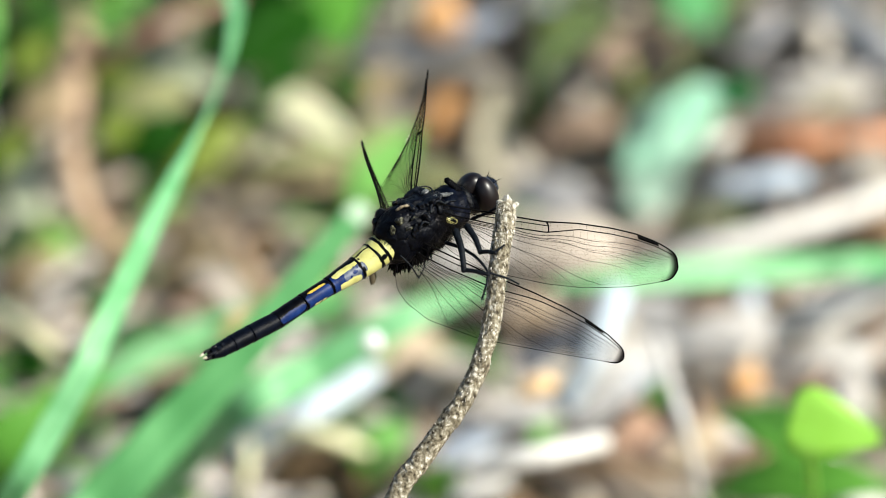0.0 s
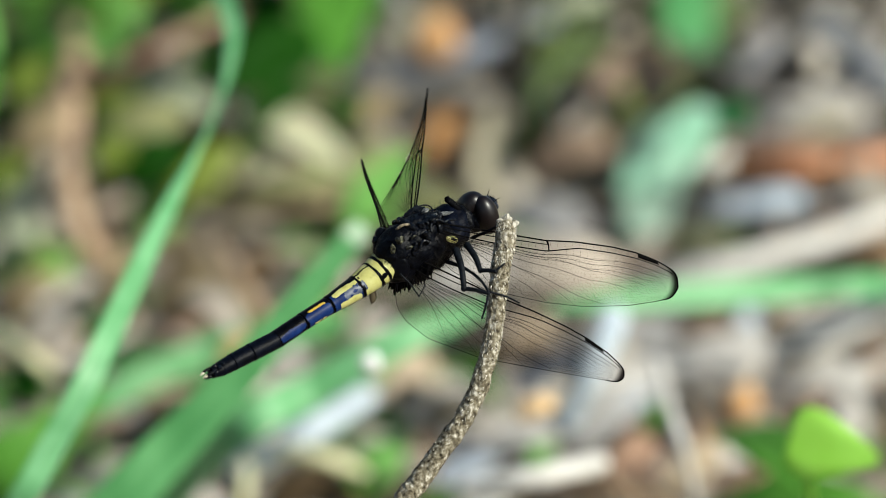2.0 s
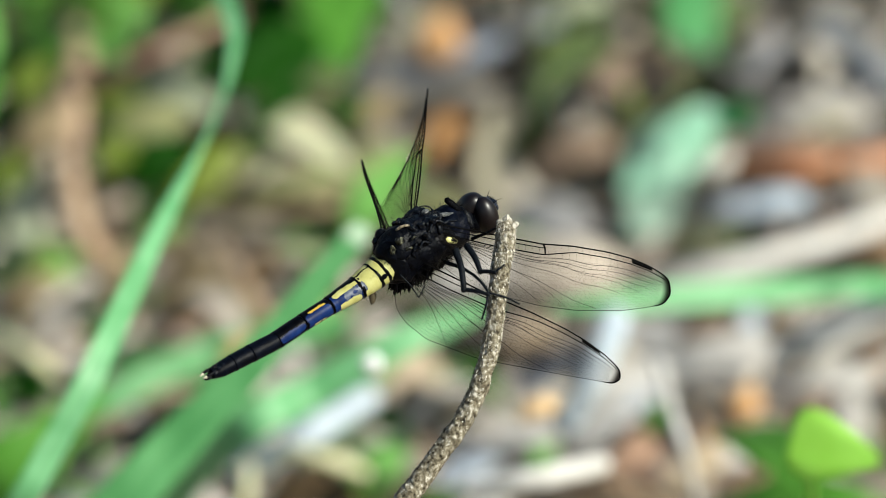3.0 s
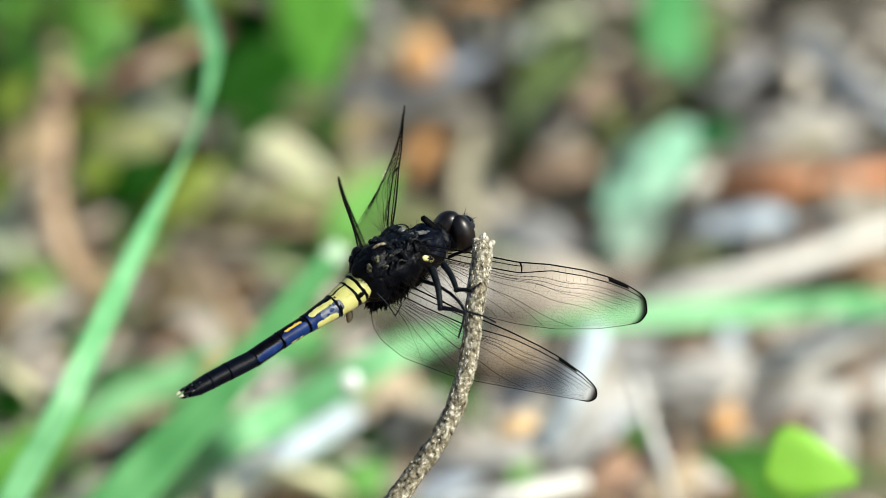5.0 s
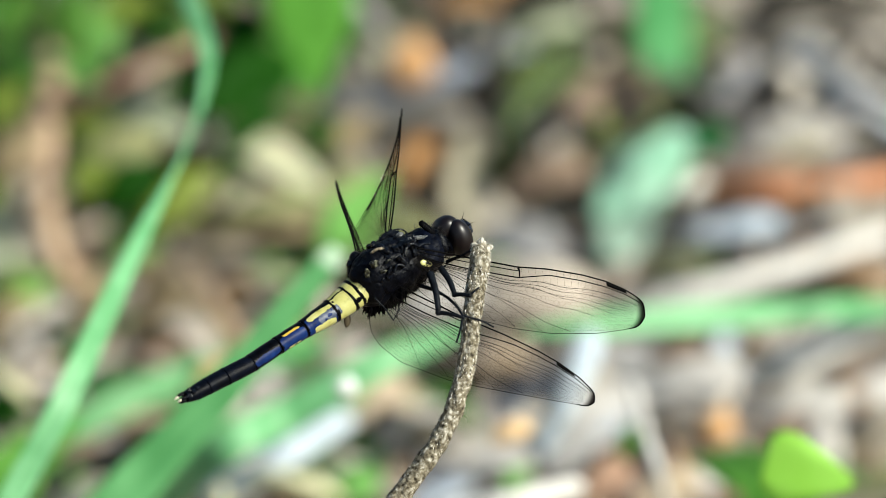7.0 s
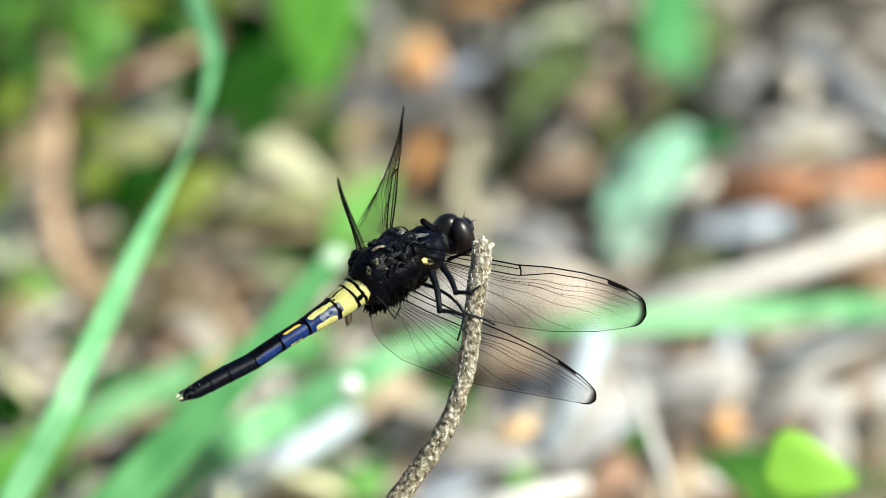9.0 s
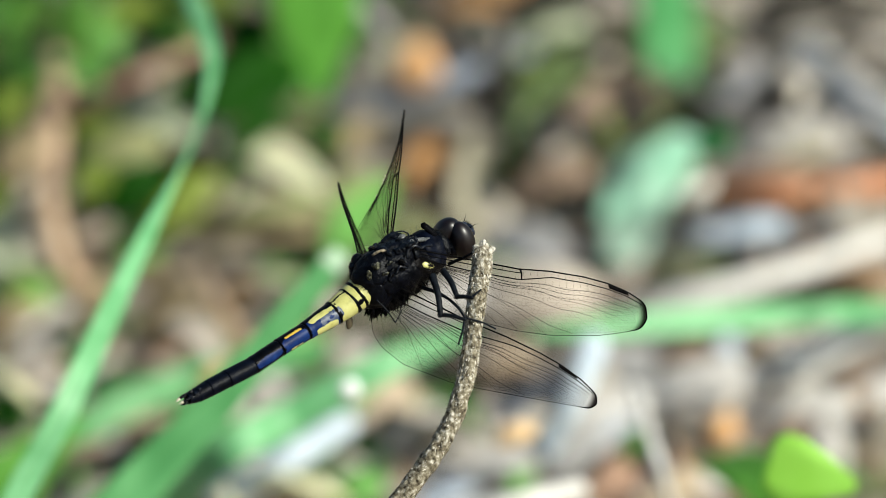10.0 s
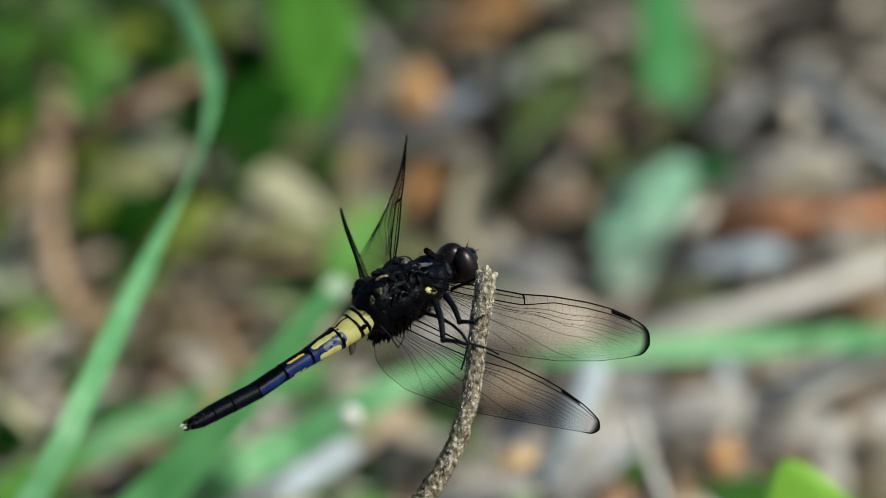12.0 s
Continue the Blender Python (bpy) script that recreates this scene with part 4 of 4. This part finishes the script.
def thorax():
    turn = Matrix.Rotation(radians(-16), 3, "Y")
    body = Shape()
    ball(body, (-1.3, 0, -0.4), (6.0, 3.1, 3.7), 48, turn=Matrix.Rotation(radians(12), 3, "Y"), bump=0.34, grain=1.2)
    ball(body, (-4.8, -0.1, -0.8), (2.2, 2.7, 2.9), 26, bump=0.34, grain=0.9)
    core = part("thorax", body, black_shell, dragonfly, "black hairy thorax")
    part("front_dome", ball(Shape(), (2.5, 0, -0.7), (3.7, 2.65, 2.85), 40, bump=0.42, grain=1.3), navy_shell, dragonfly, "smooth blue-black front of the thorax")
    part("neck_collar", ball(Shape(), (5.2, 0, -0.3), (1.0, 1.9, 1.6), 18, bump=0.2, grain=0.6), black_shell, dragonfly)
    lobe = tube(Shape(), smooth_path([(3.85, 1.0, 2.75), (4.15, 0.65, 2.4), (4.5, 0.15, 1.8), (4.9, -0.25, 1.1)], 10), [0.24, 0.38, 0.46, 0.46, 0.46, 0.48, 0.52, 0.52, 0.46, 0.36], 7, squash=0.75)
    ball(lobe, (4.0, 0.95, 2.6), (0.34, 0.4, 0.3), 10, bump=0.3, grain=0.3)
    part("collar_lobe", lobe, black_hair, dragonfly, "raised black hairy lobe behind the head")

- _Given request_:
Transcribe the listing in full and omit the pictures.

- _Worked solution_:
0.0 s
2.0 s
3.0 s
5.0 s
7.0 s
9.0 s
10.0 s
12.0 s
Continue the Blender Python (bpy) script that recreates this scene with part 4 of 4. This part finishes the script.
def thorax():
    turn = Matrix.Rotation(radians(-16), 3, "Y")
    body = Shape()
    ball(body, (-1.3, 0, -0.4), (6.0, 3.1, 3.7), 48, turn=Matrix.Rotation(radians(12), 3, "Y"), bump=0.34, grain=1.2)
    ball(body, (-4.8, -0.1, -0.8), (2.2, 2.7, 2.9), 26, bump=0.34, grain=0.9)
    core = part("thorax", body, black_shell, dragonfly, "black hairy thorax")
    part("front_dome", ball(Shape(), (2.5, 0, -0.7), (3.7, 2.65, 2.85), 40, bump=0.42, grain=1.3), navy_shell, dragonfly, "smooth blue-black front of the thorax")
    part("neck_collar", ball(Shape(), (5.2, 0, -0.3), (1.0, 1.9, 1.6), 18, bump=0.2, grain=0.6), black_shell, dragonfly)
    lobe = tube(Shape(), smooth_path([(3.85, 1.0, 2.75), (4.15, 0.65, 2.4), (4.5, 0.15, 1.8), (4.9, -0.25, 1.1)], 10), [0.24, 0.38, 0.46, 0.46, 0.46, 0.48, 0.52, 0.52, 0.46, 0.36], 7, squash=0.75)
    ball(lobe, (4.0, 0.95, 2.6), (0.34, 0.4, 0.3), 10, bump=0.3, grain=0.3)
    part("collar_lobe", lobe, black_hair, dragonfly, "raised black hairy lobe behind the head")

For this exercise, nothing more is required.